Le 01/04/2013 00:39, Manfredi, Albert E a écrit :
Alexandru Petrescu wrote:
I meant to say that this VIN mapping to an IPv6 address may be
useful not only to newly manufactured vehicles, but also to old
vehicles.
Honestly, I've never much liked any scheme that attempts to hardcode
anything about the interface into an IP address that way. And the
more I think about it, the less sense it makes to use such a scheme
especially in a car. Where you really can't have one interface
address for the car anyway. I'm much more inclined to wonder why a
car should be any different from, say, your set of laptop PCs,
tablets, and smartphones.
In some sense it's the same - it's also a group of computers with
distinct IP stacks on them. In other sense it's different - in a car
there's often one 'representative' of these computers whereas a
conference room of laptops has no particular representative.
A VIN is a fine unique identifier to use in the DNS, though. And
potentially other similar unique identifiers for different
components of each car. E.g., the DNS could have
vitalreadings.<vin#>.car entries, or electicalsystem.<vin#>.car, or
enginediagnostics.<vin#>.car, or numerous entries to identify an
ever growing number interfaces that a car should be expected to
sprout, in the coming decades.
How you find the moving car from the DNS entry would be same as for
any other mobile client. Using the same set of solutions.
Right. There would be a need for dynamic DNS updates for this to work.

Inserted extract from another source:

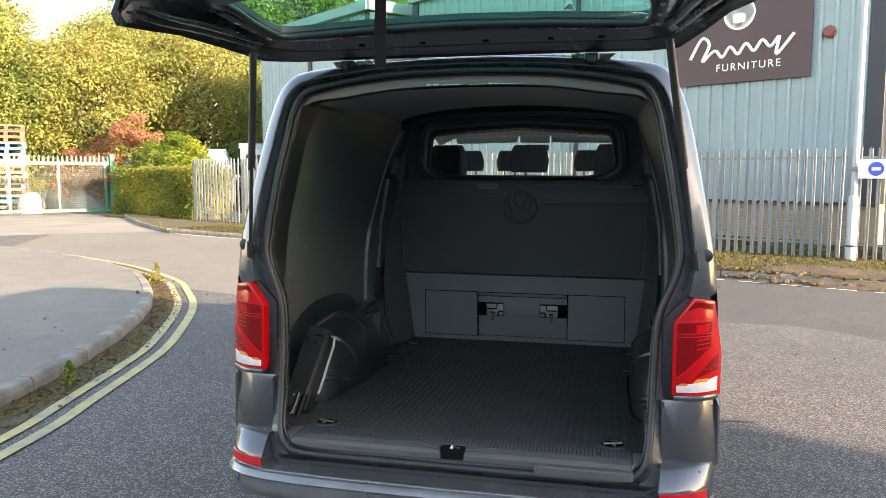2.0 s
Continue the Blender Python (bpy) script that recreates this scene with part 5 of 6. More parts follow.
for s in (-1, 1):
    bm = prism([(s * x, y) for x, y in ((0.682, -0.03), (0.712, -0.03), (0.71, -0.44), (0.668, -0.44))], "z", -0.012, 0.006, 0.005)
    for v in bm.verts:
        v.co.z += tg_in(v.co.y)
    part("side_trim", bm, M_PLASTIC, tailgate, "black side trim", smooth=30)
    for yy in (-0.10, -0.22, -0.34):
        part("trim_clip", box(s * 0.693 - 0.007, s * 0.693 + 0.007, yy, yy + 0.028, tg_in(yy) - 0.017, tg_in(yy) - 0.008), M_HEADER, tailgate)
    for k, (x0, x1) in enumerate(((0.735, 0.80), (0.755, 0.845))):
        ridge = spline([(s * lerp(x0, x1, t), lerp(-0.06, -0.70, t) + 0.05 * math.sin(math.pi * t), tg_z(lerp(-0.06, -0.70, t)) + 0.035 - 0.012 * k) for t in (0.0, 0.3, 0.6, 0.85, 1.0)], 5)
        part("wing_swage", tube(ridge, [0.004 + 0.010 * math.sin(math.pi * q / (len(ridge) - 1)) for q in range(len(ridge))], 8), M_JAMB, tailgate, "pressed swage along the tailgate's wing", smooth=60)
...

This would work when little IP mobility is involved. It would be fine
to consider vehicles constantly connected with eg LTE, and have the
services formed by DNS names, and maybe from VINs.
This Router sold by the third-party needs to know what IPv6
addresses are or should there be in the vehicle.
With IPv4 it was all simple: just use always the same NAT space
192.168.0.0. Example deployments are from a number of vehicles.
Granted, with the IPv4 address space, anything inside the car would
be assigned a RFC 1918 address, and would have to go through a NAT.
And then for global connectivity, systems inside the car would be
required to initiate any session. You can do functionally the same
thing with IPv6. Use ULAs for anything inside the car, and then use
RFC 6296 Network Prefix Translation and mobile IP.
Perhaps you have the car acquire a temporary IPv6 address based on
its location? Each car is assigned a temporary /64 prefix from the
local wireless ISP? And the DNS dynamically follows the car that
way?
I wouldnt think this could work - too many DNS updates... precisely as
too many route updates wouldnt work either (I mean in large deployments).
But that's just supposition. It may be different, I dont know.